Uma nova abordagem biotecnológica promete dar um novo destino ao lixo plástico e, ao mesmo tempo, reduzir drasticamente a pegada ambiental da indústria farmacêutica. Uma equipa de bioengenheiros da Universidade de Edimburgo desenvolveu um método que transforma garrafas descartáveis de plástico PET (politereftalato de etileno) no conhecido analgésico paracetamol, recorrendo apenas a uma estirpe de Escherichia coli modificada geneticamente.
A descoberta foi publicada na semana passada na revista Nature Chemistry e mostra como é possível transformar resíduos em medicamentos de forma eficiente, limpa e surpreendentemente rápida.
Plástico, bactérias e paracetamol
Segundo o artigo e os detalhes avançados pela New Atlas, o processo começa com a quebra química do PET, presente em garrafas e embalagens alimentares.

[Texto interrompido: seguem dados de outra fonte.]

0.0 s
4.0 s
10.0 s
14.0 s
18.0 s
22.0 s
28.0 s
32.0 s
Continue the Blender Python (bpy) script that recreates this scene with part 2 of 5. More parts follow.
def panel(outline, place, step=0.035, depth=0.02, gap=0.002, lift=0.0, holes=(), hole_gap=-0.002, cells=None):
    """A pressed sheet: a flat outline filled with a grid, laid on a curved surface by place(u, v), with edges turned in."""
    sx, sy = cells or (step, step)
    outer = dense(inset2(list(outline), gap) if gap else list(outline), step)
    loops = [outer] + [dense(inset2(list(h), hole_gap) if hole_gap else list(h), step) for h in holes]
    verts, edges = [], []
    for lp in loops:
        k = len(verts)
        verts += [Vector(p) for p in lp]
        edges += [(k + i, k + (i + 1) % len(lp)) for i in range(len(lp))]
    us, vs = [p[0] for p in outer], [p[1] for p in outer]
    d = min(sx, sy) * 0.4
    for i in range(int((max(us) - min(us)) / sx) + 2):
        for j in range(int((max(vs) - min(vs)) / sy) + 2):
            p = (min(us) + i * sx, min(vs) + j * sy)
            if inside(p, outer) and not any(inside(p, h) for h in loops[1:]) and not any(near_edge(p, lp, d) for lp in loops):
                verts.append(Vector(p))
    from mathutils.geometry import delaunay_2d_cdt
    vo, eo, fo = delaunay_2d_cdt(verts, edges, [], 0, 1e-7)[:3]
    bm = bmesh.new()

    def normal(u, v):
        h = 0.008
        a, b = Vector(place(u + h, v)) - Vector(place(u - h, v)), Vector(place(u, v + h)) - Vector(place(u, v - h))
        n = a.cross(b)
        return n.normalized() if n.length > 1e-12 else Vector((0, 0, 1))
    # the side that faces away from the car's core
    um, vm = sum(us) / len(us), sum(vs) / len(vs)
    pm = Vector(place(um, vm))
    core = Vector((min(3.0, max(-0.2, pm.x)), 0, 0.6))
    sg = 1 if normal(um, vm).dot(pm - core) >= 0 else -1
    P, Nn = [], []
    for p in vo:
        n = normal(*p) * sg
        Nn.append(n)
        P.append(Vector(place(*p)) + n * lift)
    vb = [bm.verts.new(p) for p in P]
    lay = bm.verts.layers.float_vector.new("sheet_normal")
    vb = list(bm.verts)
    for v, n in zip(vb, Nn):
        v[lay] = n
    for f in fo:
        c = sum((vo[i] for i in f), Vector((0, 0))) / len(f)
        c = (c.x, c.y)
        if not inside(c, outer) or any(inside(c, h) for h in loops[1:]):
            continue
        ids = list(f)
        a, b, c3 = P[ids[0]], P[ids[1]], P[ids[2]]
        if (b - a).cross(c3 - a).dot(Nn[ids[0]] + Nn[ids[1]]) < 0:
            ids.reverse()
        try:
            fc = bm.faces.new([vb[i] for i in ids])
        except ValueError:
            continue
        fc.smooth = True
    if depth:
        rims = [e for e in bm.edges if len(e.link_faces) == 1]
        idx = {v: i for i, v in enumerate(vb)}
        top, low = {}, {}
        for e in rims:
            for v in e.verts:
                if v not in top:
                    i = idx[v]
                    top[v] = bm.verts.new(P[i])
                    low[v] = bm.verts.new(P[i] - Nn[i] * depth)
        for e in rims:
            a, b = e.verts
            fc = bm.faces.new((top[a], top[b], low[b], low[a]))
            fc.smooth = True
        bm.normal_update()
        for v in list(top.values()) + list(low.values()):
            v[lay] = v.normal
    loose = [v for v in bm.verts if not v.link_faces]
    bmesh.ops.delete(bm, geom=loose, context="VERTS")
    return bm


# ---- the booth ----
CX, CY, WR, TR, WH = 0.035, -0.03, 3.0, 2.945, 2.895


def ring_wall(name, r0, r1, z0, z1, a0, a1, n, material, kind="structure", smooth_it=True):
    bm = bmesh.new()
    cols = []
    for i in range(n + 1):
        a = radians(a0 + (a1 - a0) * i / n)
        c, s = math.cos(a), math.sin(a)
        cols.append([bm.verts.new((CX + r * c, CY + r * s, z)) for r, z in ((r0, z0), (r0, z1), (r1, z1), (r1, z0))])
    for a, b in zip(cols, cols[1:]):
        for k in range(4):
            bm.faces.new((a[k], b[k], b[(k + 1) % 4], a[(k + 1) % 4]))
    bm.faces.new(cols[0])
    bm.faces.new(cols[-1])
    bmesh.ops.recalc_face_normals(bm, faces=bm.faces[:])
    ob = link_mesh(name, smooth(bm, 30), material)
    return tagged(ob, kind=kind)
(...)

Esse plástico tratado é depois fermentado por E. coli alteradas em laboratório, que o decompõem num composto chamado ácido tereftálico.
A seguir, no interior das bactérias, esse ácido sofre uma reação bioquímica conhecida como rearranjo de Lossen, que o transforma em ácido para-aminobenzóico (PABA), um nutriente necessário ao crescimento das próprias E. coli. Por fim, outras vias metabólicas artificiais conduzidas pela mesma bactéria convertem o PABA em paracetamol.

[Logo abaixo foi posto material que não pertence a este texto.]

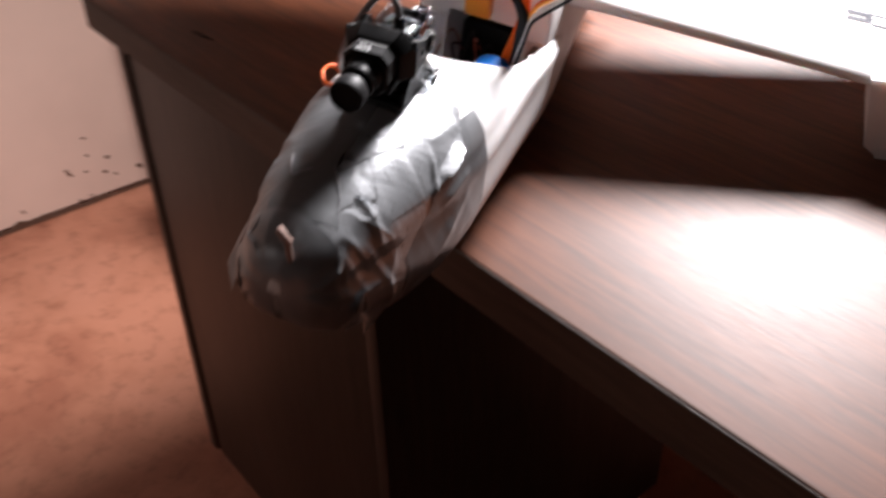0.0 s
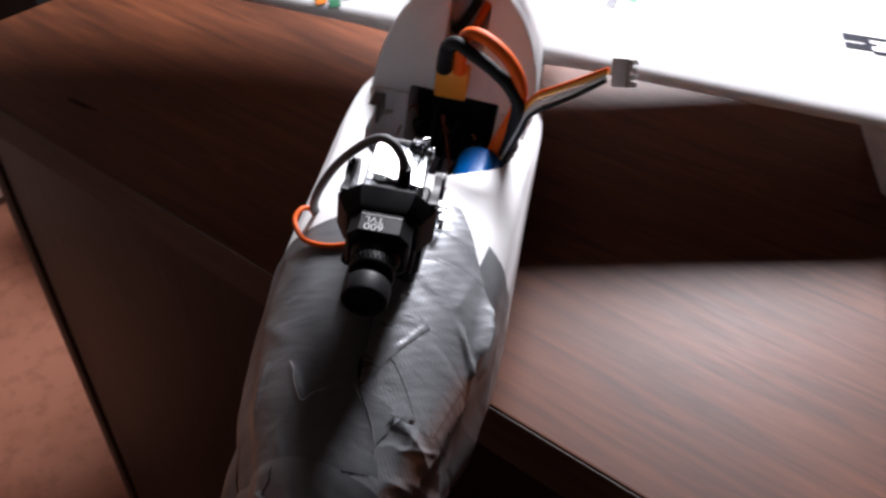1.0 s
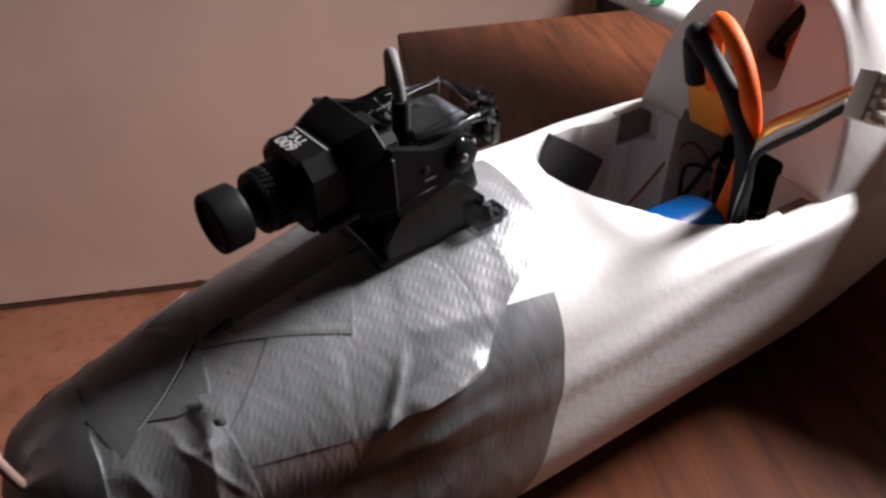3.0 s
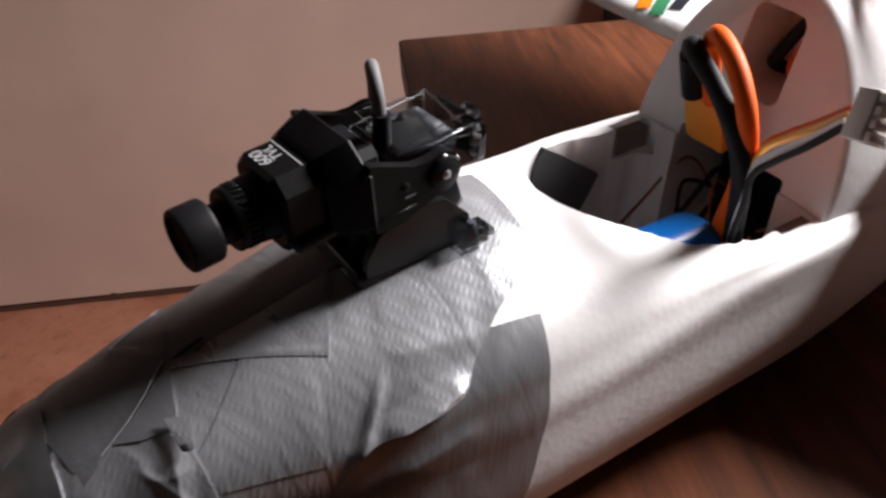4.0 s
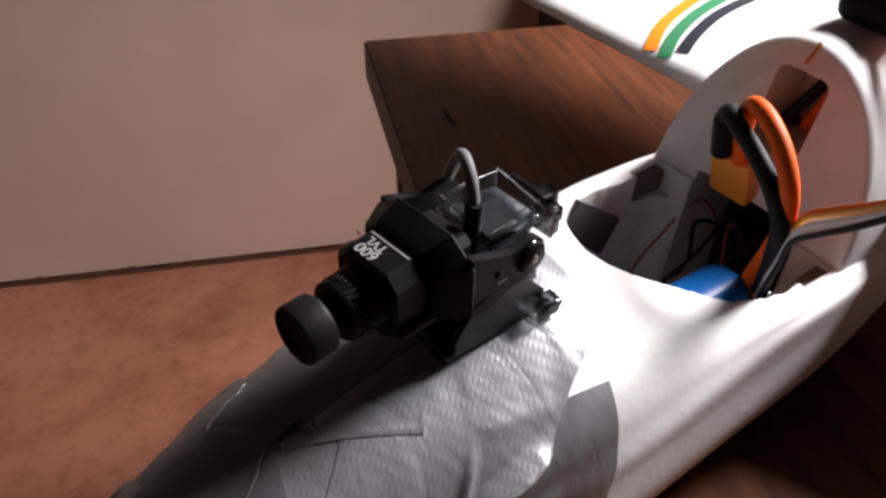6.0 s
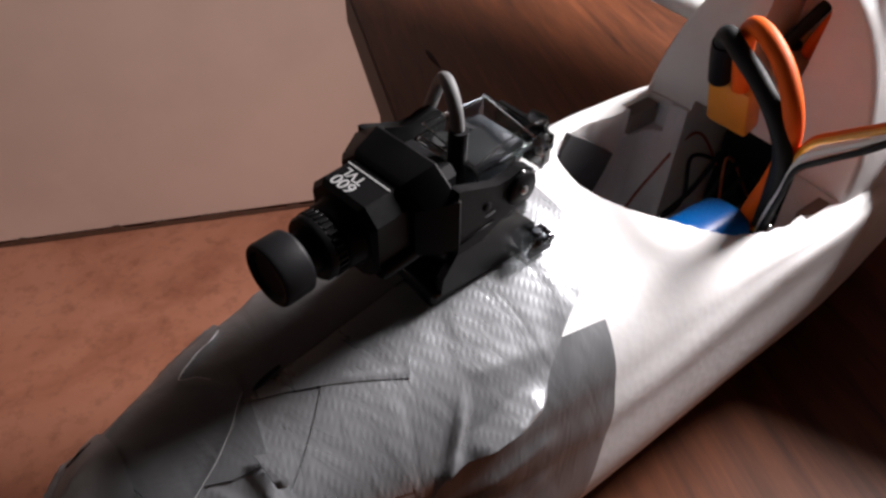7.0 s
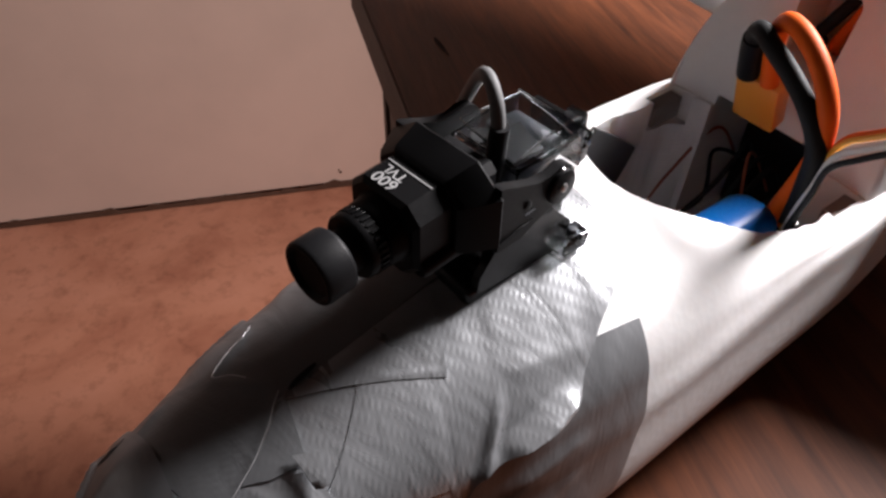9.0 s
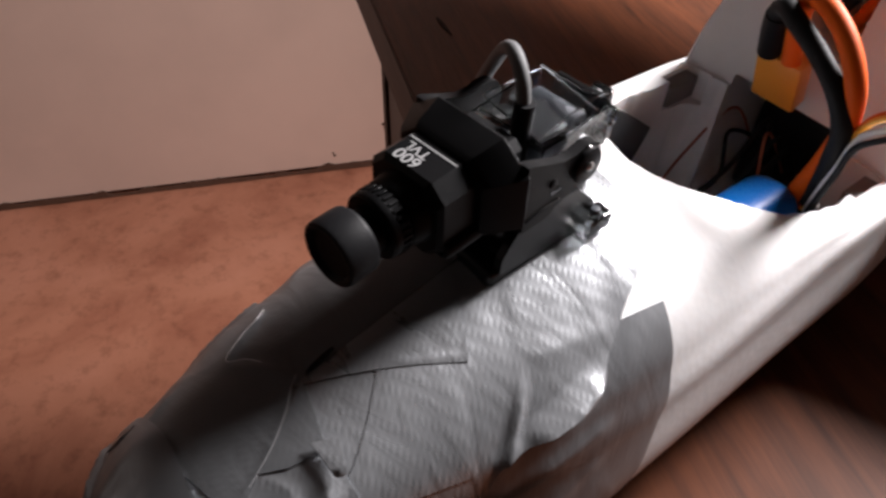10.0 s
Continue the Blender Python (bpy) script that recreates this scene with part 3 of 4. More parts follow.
def build_decals(plane):
    stripes = (("orange_stripe", INK_ORANGE, [(-25, -84), (-42, -92.5), (-68, -98.5), (-96, -102), (-125, -104)], [(-106, 98), (-130, 100), (-165, 101)]),
               ("green_stripe", INK_GREEN, [(-25, -76), (-40, -83), (-65, -89.5), (-103, -94)], [(-94, 86), (-120, 89), (-155, 90)]),
               ("black_stripe", INK_BLACK, [(-32, -72), (-50, -78), (-75, -83), (-111, -85)], [(-80, 73.5), (-105, 76.5), (-145, 78)]))
    for name, ink, starboard, port in stripes:
        colour = name.split("_")[0]
        decal(plane, name, starboard, 6.0, ink, colour + " vinyl stripe")
        decal(plane, name, port, 6.5, ink, colour + " vinyl stripe")
    # block lettering on the port wing, drawn as plain shapes
    def slab(b0, b1, a0, a1):
        patch(plane, [(a0 - 0.16 * (b0 - 216), b0), (a1 - 0.16 * (b0 - 216), b0), (a1 - 0.16 * (b1 - 216), b1), (a0 - 0.16 * (b1 - 216), b1)], INK_BLACK)
    slab(215, 232, -118, -108.5)
    slab(215, 232, -105.5, -98)
    slab(228, 236, -108.5, -105.5)
    slab(232, 247, -118, -114)
    slab(232, 247, -99, -94.5)
    slab(247, 262, -118, -94)
    slab(268, 282, -118, -94)
    slab(288, 330, -118, -94)


def ridge_height(a, s, ridges):
    """Height of the folds at a point; a fold: two (a, s) ends, its half width and height in millimetres."""
    total = 0.0
    for (a0, s0), (a1, s1), wide, high in ridges:
        ux, uy = a1 - a0, (s1 - s0) * 175
        px, py = a - a0, (s - s0) * 175
        t = max(0.0, min(1.0, (px * ux + py * uy) / (ux * ux + uy * uy)))
        d = math.hypot(px - t * ux, py - t * uy)
        if d < wide:
            total += high * (1 - d / wide) ** 1.3 * min(1.0, 4 * min(t, 1 - t) + 0.25)
    return total


def tape_patch(plane, corners, material, lift, seed, wrinkle=0.8, cells=(44, 44), label="", bow=0.0, ridges=(), ragged=0.0, edge=None):
    """A strip of tape on the hull; corners: four (a, s) pairs, rear to front and back; bow: how far the rear edge curves; edge: s along the last side, by station."""
    bm = bmesh.new()
    (a0, s0), (a1, s1), (a2, s2), (a3, s3) = corners
    n, m = cells
    outer, inner = [], []
    for i in range(n + 1):
        ro, ri = [], []
        for k in range(m + 1):
            u, v = i / n, k / m
            a = (1 - u) * (1 - v) * a0 + u * (1 - v) * a1 + u * v * a2 + (1 - u) * v * a3
            s = (1 - u) * (1 - v) * s0 + u * (1 - v) * s1 + u * v * s2 + (1 - u) * v * s3
            a += bow * 4 * v * (1 - v) * (1 - u)
            if edge:
                s = (1 - v) * (s0 + (s1 - s0) * u) + v * edge(a)
            if ragged:
                a += ragged * noise.noise((v * 9, seed, 0.3)) * (1 - u) ** 6
            a = min(a, 277.8)
            rim = min(u, 1 - u, v, 1 - v)
            fold = abs(noise.noise((a * 0.045 + seed, s * 5.5, seed)))
            crease = max(0.0, 0.22 - fold) / 0.22
            puff = noise.noise((a * 0.07, s * 7, seed + 7))
            h = lift + wrinkle * (0.5 * crease ** 2 + 0.35 * puff) * min(1, rim * 8 + 0.15) + ridge_height(a, s, ridges)
            ro.append(bm.verts.new(hull_point(a, s, max(lift * 0.6, h))))
            ri.append(bm.verts.new(hull_point(a, s, -0.15)) if i in (0, n) or k in (0, m) else None)
        outer.append(ro)
        inner.append(ri)
    for i in range(n):
        for k in range(m):
            bm.faces.new((outer[i][k], outer[i + 1][k], outer[i + 1][k + 1], outer[i][k + 1]))
    for i in range(n):
        for k in (0, m):
            bm.faces.new((outer[i][k], outer[i + 1][k], inner[i + 1][k], inner[i][k]))
    for k in range(m):
        for i in (0, n):
            bm.faces.new((outer[i][k], outer[i][k + 1], inner[i][k + 1], inner[i][k]))
    return part("duct_tape", bm, material, plane, label, smooth=55)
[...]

Todo o processo decorre à temperatura ambiente, dura menos de 24 horas e não gera emissões de carbono, o que representa uma enorme vantagem face aos métodos industriais convencionais, que dependem de derivados de petróleo e consomem elevadas quantidades de energia.
Os resultados são promissores: segundo os investigadores, cerca de 90% do produto final era paracetamol puro, o que demonstra uma eficiência surpreendente. O próximo passo será escalar a tecnologia e otimizar o processo para uma futura produção farmacêutica em larga escala.
“Estamos a trazer empresas excecionais como a AstraZeneca para trabalhar com Stephen [Wallace] e outros na Universidade para traduzir estas descobertas de ponta em inovações que mudam o mundo”, afirmou Ian Hatch, chefe de consultoria da Edinburgh Innovations, o braço de inovação da universidade.
O impacto potencial da descoberta vai além da saúde. Ao transformar um dos materiais mais poluentes da actualidade numa substância médica essencial, este método poderá tornar-se um exemplo pioneiro de economia circular bioquímica: resíduos transformados em valor, sem custos para o planeta.